Studio album by NOFX
- Released: October 7, 2016
- Recorded: 2016
- Genre: Hardcore punk
- Length: 33:07
- Label: Fat Wreck Chords
- Producer: Cameron Webb, Fat Mike

NOFX chronology
| Stoke Extinguisher (2013) | First Ditch Effort (2016) | Hepatitis Bathtub (2016) |

Singles from First Ditch Effort
- "Six Years on Dope" Released: July 19, 2016; "I Don't Like Me Anymore" Released: August 26, 2016; "Oxy Moronic" Released: September 9, 2016;

= First Ditch Effort =

First Ditch Effort is the thirteenth studio album by the American punk rock band NOFX, released on October 7, 2016.

Professional ratings
Aggregate scores
| Source | Rating |
| Metacritic | 78/100 |
Review scores
| Source | Rating |
| AllMusic | Star Half star |
| PopMatters | 7/10 |
| New Noise Magazine | Star Half star |
| The A.V. Club | B− |

==Release==
"Six Years on Dope" was the first song released off of the album to the Fat Wreck Chords YouTube page on July 20, 2016.
"Oxy Moronic" was released to radio on September 14, 2016. First Ditch Effort was released on October 7. The span of four years between Self Entitled (2012) and First Ditch Effort was longest gap between two NOFX studio albums up to this point, and it also marked the first time since The War on Errorism (2003) that the band had not worked with Bill Stevenson; instead, the album was produced by Cameron Webb.

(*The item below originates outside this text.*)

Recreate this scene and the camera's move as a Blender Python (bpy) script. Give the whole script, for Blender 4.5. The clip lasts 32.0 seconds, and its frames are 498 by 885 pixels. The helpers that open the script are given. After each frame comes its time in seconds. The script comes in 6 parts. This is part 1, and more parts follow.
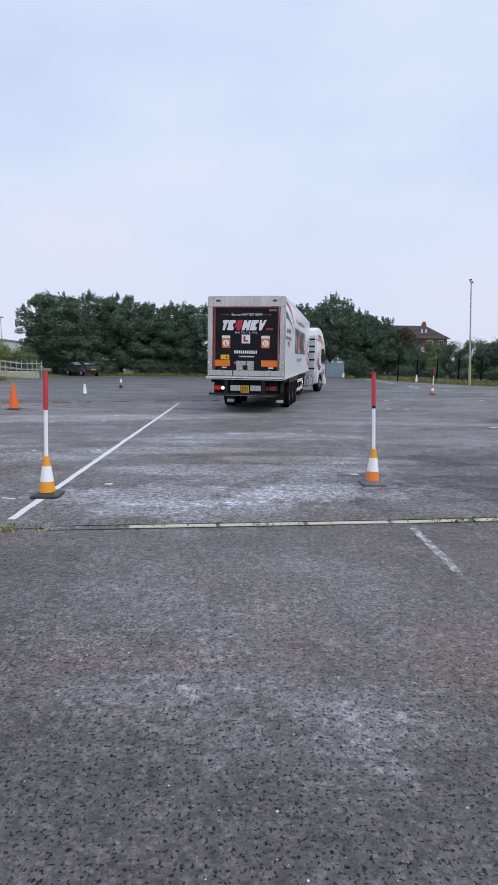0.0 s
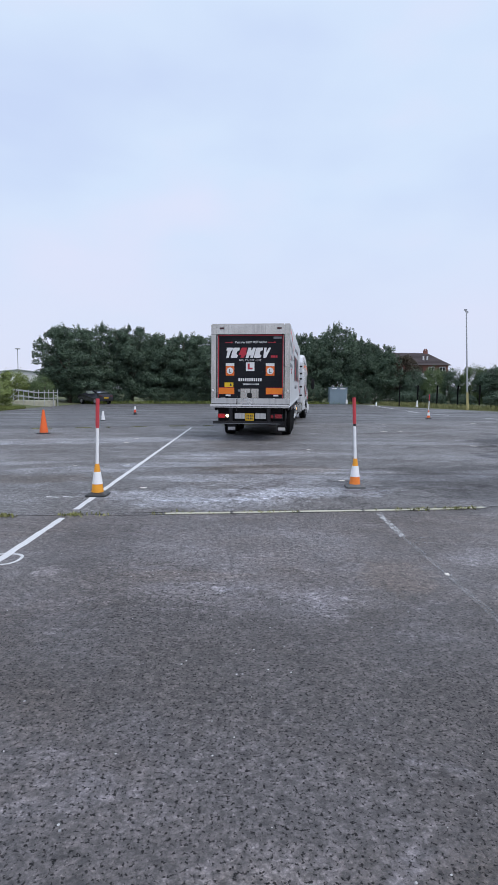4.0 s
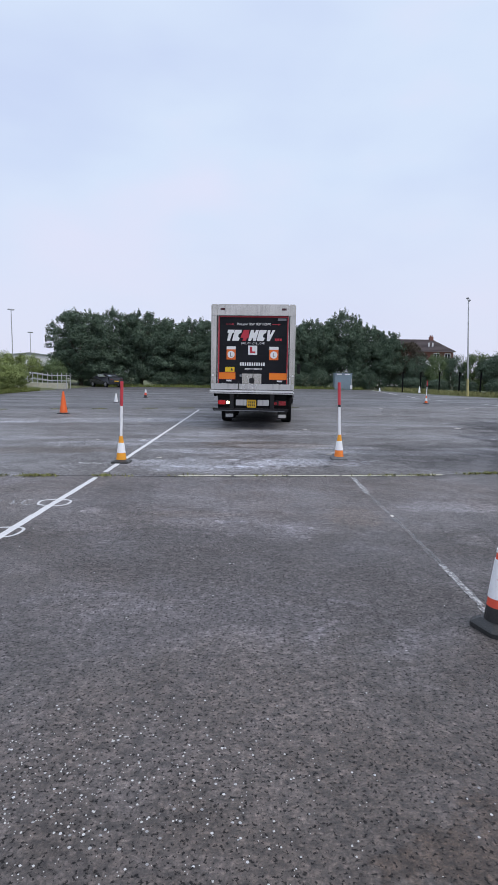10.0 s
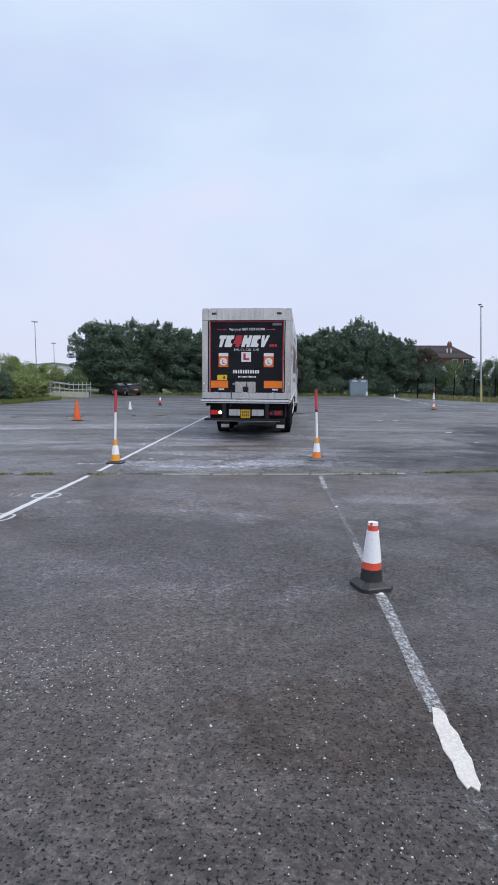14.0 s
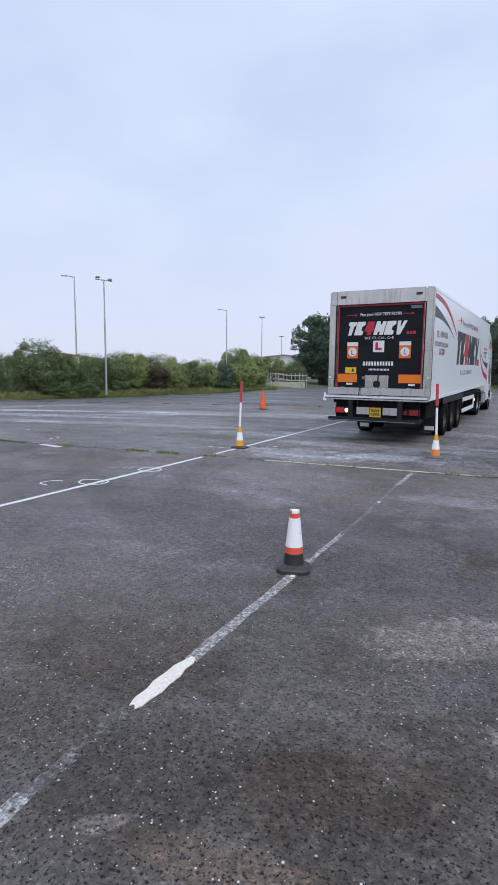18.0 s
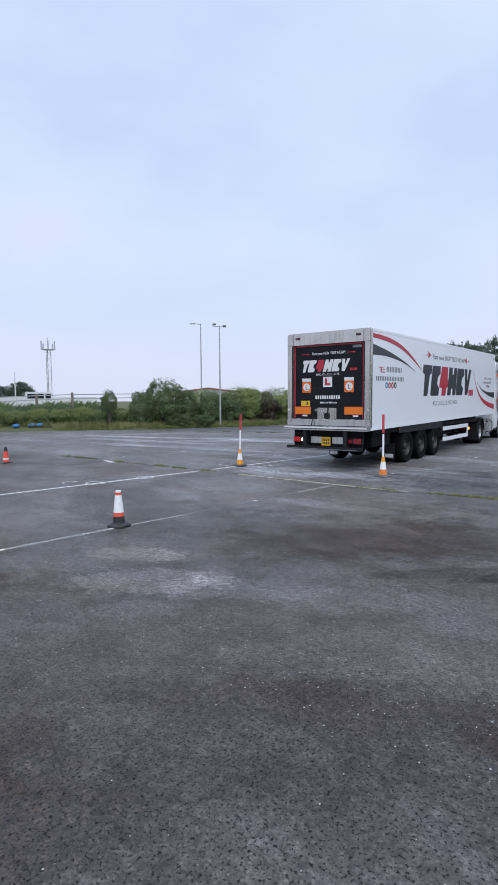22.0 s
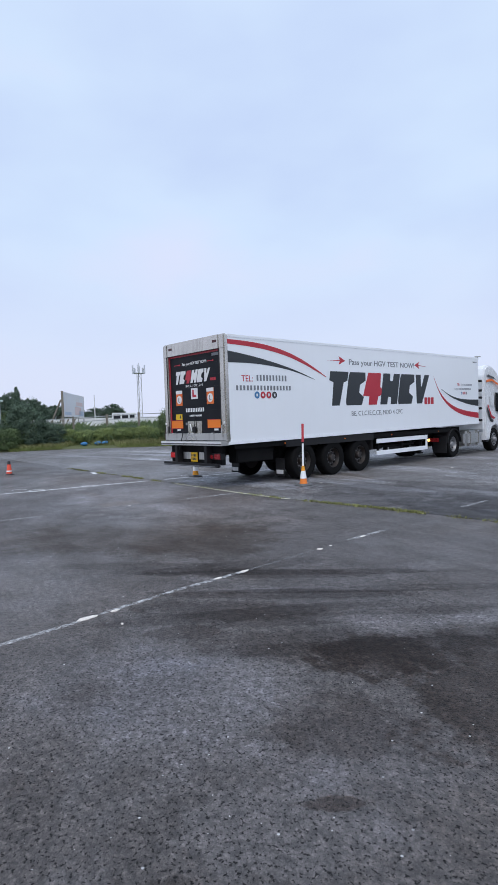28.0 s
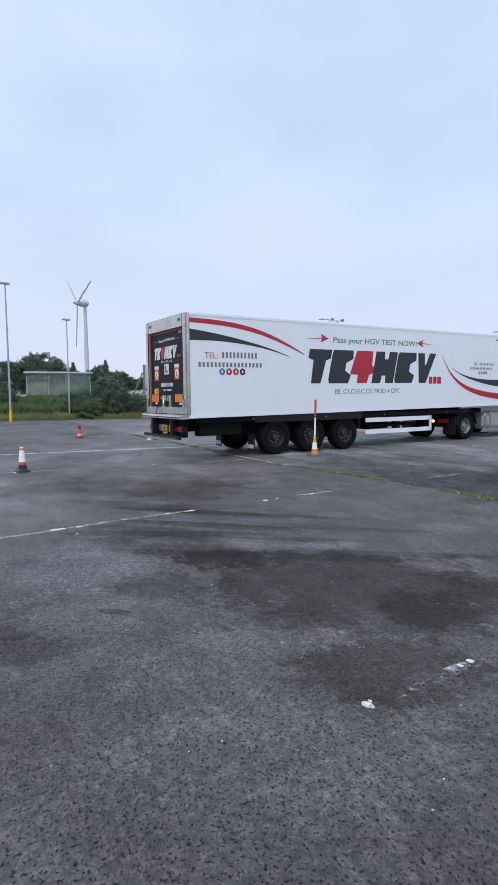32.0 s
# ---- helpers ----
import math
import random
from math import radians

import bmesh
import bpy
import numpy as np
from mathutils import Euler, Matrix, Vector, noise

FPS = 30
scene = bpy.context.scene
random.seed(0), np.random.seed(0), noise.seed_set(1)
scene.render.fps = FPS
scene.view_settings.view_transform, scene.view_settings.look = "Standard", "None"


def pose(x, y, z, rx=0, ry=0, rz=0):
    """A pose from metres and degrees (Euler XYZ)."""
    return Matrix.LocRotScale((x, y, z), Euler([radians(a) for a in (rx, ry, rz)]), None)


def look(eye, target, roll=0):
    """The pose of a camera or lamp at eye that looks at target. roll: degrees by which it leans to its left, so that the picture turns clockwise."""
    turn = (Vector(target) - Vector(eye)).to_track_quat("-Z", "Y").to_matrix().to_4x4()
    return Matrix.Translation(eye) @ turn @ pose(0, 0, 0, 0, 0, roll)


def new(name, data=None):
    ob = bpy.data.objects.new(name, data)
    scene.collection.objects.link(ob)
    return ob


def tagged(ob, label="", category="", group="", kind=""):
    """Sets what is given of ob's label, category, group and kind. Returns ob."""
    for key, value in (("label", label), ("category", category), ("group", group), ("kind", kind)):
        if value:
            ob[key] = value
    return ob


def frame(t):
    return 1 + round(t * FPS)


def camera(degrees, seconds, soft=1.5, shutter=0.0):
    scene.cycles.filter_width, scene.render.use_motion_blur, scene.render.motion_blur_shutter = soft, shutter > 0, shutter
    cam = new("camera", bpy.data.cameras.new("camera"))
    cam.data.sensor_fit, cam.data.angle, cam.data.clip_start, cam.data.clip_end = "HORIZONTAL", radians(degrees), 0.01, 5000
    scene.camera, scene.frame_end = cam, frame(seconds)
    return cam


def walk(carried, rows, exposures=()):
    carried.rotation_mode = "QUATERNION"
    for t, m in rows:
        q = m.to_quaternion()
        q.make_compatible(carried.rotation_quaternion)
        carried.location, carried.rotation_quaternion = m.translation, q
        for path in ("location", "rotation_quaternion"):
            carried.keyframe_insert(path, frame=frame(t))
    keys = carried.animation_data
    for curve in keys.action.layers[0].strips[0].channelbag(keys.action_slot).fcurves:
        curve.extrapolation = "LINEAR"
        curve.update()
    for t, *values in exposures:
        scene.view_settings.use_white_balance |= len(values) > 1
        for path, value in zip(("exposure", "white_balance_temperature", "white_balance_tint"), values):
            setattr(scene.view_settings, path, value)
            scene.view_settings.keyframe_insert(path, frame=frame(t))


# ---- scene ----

# ---- camera ----
cam = camera(48.90, 32.0)
PATH = [
    (0.0, pose(-0.003, -0.002, 1.670, 81.63, -0.87, -0.07)),
    (0.5, pose(0.057, -0.239, 1.656, 81.45, -1.04, 0.34)),
    (1.0, pose(0.030, -0.424, 1.658, 82.25, -0.90, 0.75)),
    (1.5, pose(-0.024, -0.636, 1.662, 82.82, -0.63, 0.68)),
    (2.0, pose(-0.049, -0.858, 1.663, 83.45, -0.43, 0.74)),
    (2.5, pose(-0.044, -1.112, 1.665, 83.73, -0.30, 0.73)),
    (3.0, pose(-0.077, -1.396, 1.666, 83.97, -0.38, 0.60)),
    (3.5, pose(-0.028, -1.637, 1.675, 84.45, -0.39, 0.55)),
    (5.5, pose(0.043, -2.656, 1.683, 84.26, -0.24, 1.11)),
    (6.0, pose(0.052, -2.821, 1.678, 83.71, -0.14, 1.24)),
    (6.5, pose(0.013, -3.035, 1.671, 83.19, -0.30, 1.27)),
    (7.0, pose(0.054, -3.217, 1.674, 83.01, -0.52, 1.48)),
    (7.5, pose(0.188, -3.371, 1.676, 82.76, -0.87, 1.93)),
    (8.0, pose(0.229, -3.485, 1.680, 82.99, -0.85, 2.06)),
    (8.5, pose(0.190, -3.509, 1.679, 82.98, -0.81, 2.14)),
    (9.0, pose(0.172, -3.516, 1.678, 83.02, -0.61, 1.91)),
    (9.5, pose(0.160, -3.524, 1.686, 83.06, -0.82, 1.65)),
    (10.0, pose(0.179, -3.550, 1.694, 82.85, -0.92, 1.42)),
    (10.5, pose(0.315, -3.657, 1.700, 82.64, -0.80, 1.03)),
    (11.0, pose(0.474, -3.752, 1.700, 81.97, -0.68, 0.18)),
    (11.5, pose(0.523, -3.853, 1.699, 81.81, -0.46, -0.83)),
    (12.0, pose(0.625, -3.942, 1.707, 82.17, -0.38, -0.94)),
    (12.5, pose(0.786, -4.057, 1.714, 82.89, -0.16, 0.37)),
    (13.0, pose(0.859, -4.247, 1.714, 83.09, -0.13, 1.47)),
    (13.5, pose(0.950, -4.390, 1.717, 83.24, -0.12, 2.81)),
    (15.5, pose(1.723, -4.657, 1.743, 84.56, -1.93, 9.32)),
    (16.0, pose(2.080, -4.614, 1.751, 84.30, -1.86, 13.58)),
    (16.5, pose(2.440, -4.512, 1.757, 84.43, -1.74, 17.64)),
    (17.0, pose(2.833, -4.487, 1.752, 83.60, -1.45, 21.60)),
    (17.5, pose(3.256, -4.395, 1.763, 83.31, -1.08, 25.31)),
    (18.0, pose(3.731, -4.409, 1.811, 82.42, -0.55, 28.45)),
    (18.5, pose(4.201, -4.346, 1.849, 82.25, -0.17, 31.57)),
    (19.0, pose(4.670, -4.209, 1.858, 82.55, 0.21, 34.40)),
    (19.5, pose(5.116, -4.112, 1.876, 82.98, -0.26, 36.14)),
    (20.0, pose(5.642, -4.053, 1.925, 83.44, -0.53, 37.41)),
    (20.5, pose(7.220, -4.875, 1.958, 84.72, 0.32, 39.45)),
    (21.0, pose(8.341, -5.146, 1.960, 85.01, 0.25, 41.36)),
    (21.5, pose(8.824, -4.811, 1.953, 85.48, 0.43, 43.24)),
    (22.0, pose(9.176, -4.306, 1.932, 85.55, 0.37, 45.89)),
    (22.5, pose(9.483, -3.869, 1.908, 85.62, 0.50, 48.38)),
    (23.0, pose(9.734, -3.374, 1.873, 86.10, 0.30, 50.10)),
    (23.5, pose(9.943, -2.987, 1.834, 86.28, 0.17, 50.33)),
    (24.0, pose(10.268, -2.668, 1.801, 86.62, 0.05, 50.20)),
    (24.5, pose(10.570, -2.382, 1.774, 86.49, 0.06, 50.65)),
    (25.0, pose(10.901, -2.113, 1.760, 86.62, 0.53, 51.44)),
    (25.5, pose(11.227, -1.899, 1.751, 86.73, 1.35, 52.86)),
    (27.5, pose(12.374, -0.866, 1.703, 87.56, 2.21, 57.98)),
    (28.0, pose(12.701, -0.719, 1.702, 87.58, 1.86, 58.51)),
    (28.5, pose(13.025, -0.560, 1.700, 87.77, 1.75, 59.19)),
    (29.0, pose(13.389, -0.359, 1.688, 87.56, 1.60, 60.59)),
    (29.5, pose(13.793, -0.316, 1.687, 87.58, 1.32, 62.14)),
    (30.0, pose(14.121, -0.214, 1.700, 87.21, 0.70, 63.98)),
    (30.5, pose(14.462, -0.046, 1.698, 86.13, 0.04, 65.66)),
    (31.0, pose(14.779, -0.001, 1.691, 85.63, -0.24, 67.00)),
    (31.5, pose(14.981, 0.087, 1.681, 85.29, -0.03, 67.83)),
    (32.0, pose(15.110, 0.223, 1.665, 85.15, 0.47, 68.16)),
]
walk(cam, PATH, [(0.0, 0.0, 6600, 14), (1.2, 0.0, 6720, 15.5), (3.2, 0.0, 6450, 12), (6.0, 0.0, 6540, 13), (9.0, 0.0, 6560, 13), (12.0, 0.0, 6660, 15), (13.5, 0.0, 6500, 12.5), (16.0, 0.0, 6430, 12.5), (20.0, 0.0, 6400, 11), (21.0, 0.0, 6320, 11.5), (32.0, 0.0, 6300, 11)])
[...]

The song "I'm So Sorry, Tony" is a tribute to late No Use for a Name frontman Tony Sly.

==Track listing==

| No. | Title | Length |
|---|---|---|
| 1. | "Six Years on Dope" | 1:32 |
| 2. | "Happy Father's Day" | 1:14 |
| 3. | "Sid and Nancy" | 2:22 |
| 4. | "California Drought" | 3:14 |
| 5. | "Oxy Moronic" | 3:56 |
| 6. | "I Don't Like Me Anymore" | 2:30 |
| 7. | "I'm a Transvest-lite" | 2:16 |
| 8. | "Ditch Effort" | 1:47 |
| 9. | "Dead Beat Mom" | 2:18 |
| 10. | "Bye Bye Biopsy Girl" | 2:00 |
| 11. | "It Ain't Lonely at the Bottom" | 1:33 |
| 12. | "I'm So Sorry Tony" | 3:18 |
| 13. | "Generation Z" | 5:07 |
| Total length: |  | 33:07 |

==Personnel==

=== NOFX ===
- Fat Mike – lead vocals, bass, keyboards, piano
- Eric Melvin – rhythm guitar, backing vocals, co-lead vocals on "Six Years On Dope", keyboards on "It Ain't Lonely at the Bottom"
- El Hefe – lead guitar, vocals, horns
- Erik Sandin – drums, percussion

===Additional musicians===
- Johnny OMM – Harmonies
- Karina Deniké – Backup Vocals on "Sid and Nancy" and "I'm So Sorry Tony"
- Joey Balls – Piano on "Sid and Nancy" and "I Don't Like Me Anymore"
- Matt Garney – Keyboards on "California Drought"
- Josh Freese – Additional drums on "California Drought"
- Fletcher Dragge – Backup vocals on "I'm a Transvest-Lite"
- Brian Baker – Lead Guitar on "Dead Beat Mom"
- Luis and Toku – Guitar and Sax on "Bye Bye Biopsy Girl"
- Joey Cape – Backup Vocals on "I'm So Sorry Tony"
- Chris Shiflett – Lead Guitar on "Generation Z"
- Darius Koski – Viola on "Generation Z"
- Chris Mathewson – Keyboards on "Generation Z"
- Darla Burkett – Backup Vocals on "Generation Z"
- Fiona Sly – Backup Vocals on "Generation Z"
- Sidra Hitching – Poet on "Generation Z"

Production
- Cameron Webb and Fat Mike – producers
Engineers
- Cameron Webb

==Charts==

| Chart (2016) | Peak position |
|---|---|
| Australian Albums (ARIA) | 27 |
| Austrian Albums (Ö3 Austria) | 28 |
| Belgian Albums (Ultratop Flanders) | 116 |
| Canadian Albums (Billboard) | 23 |
| German Albums (Offizielle Top 100) | 16 |
| Swiss Albums (Schweizer Hitparade) | 33 |
| US Billboard 200 | 54 |
| US Independent Albums (Billboard) | 12 |

== First Ditch Effort (Commentary Version) ==
On October 28, 2016, a commentary version of First Ditch Effort was released. It has Fat Mike giving facts, thoughts, and meanings about each track and the album itself.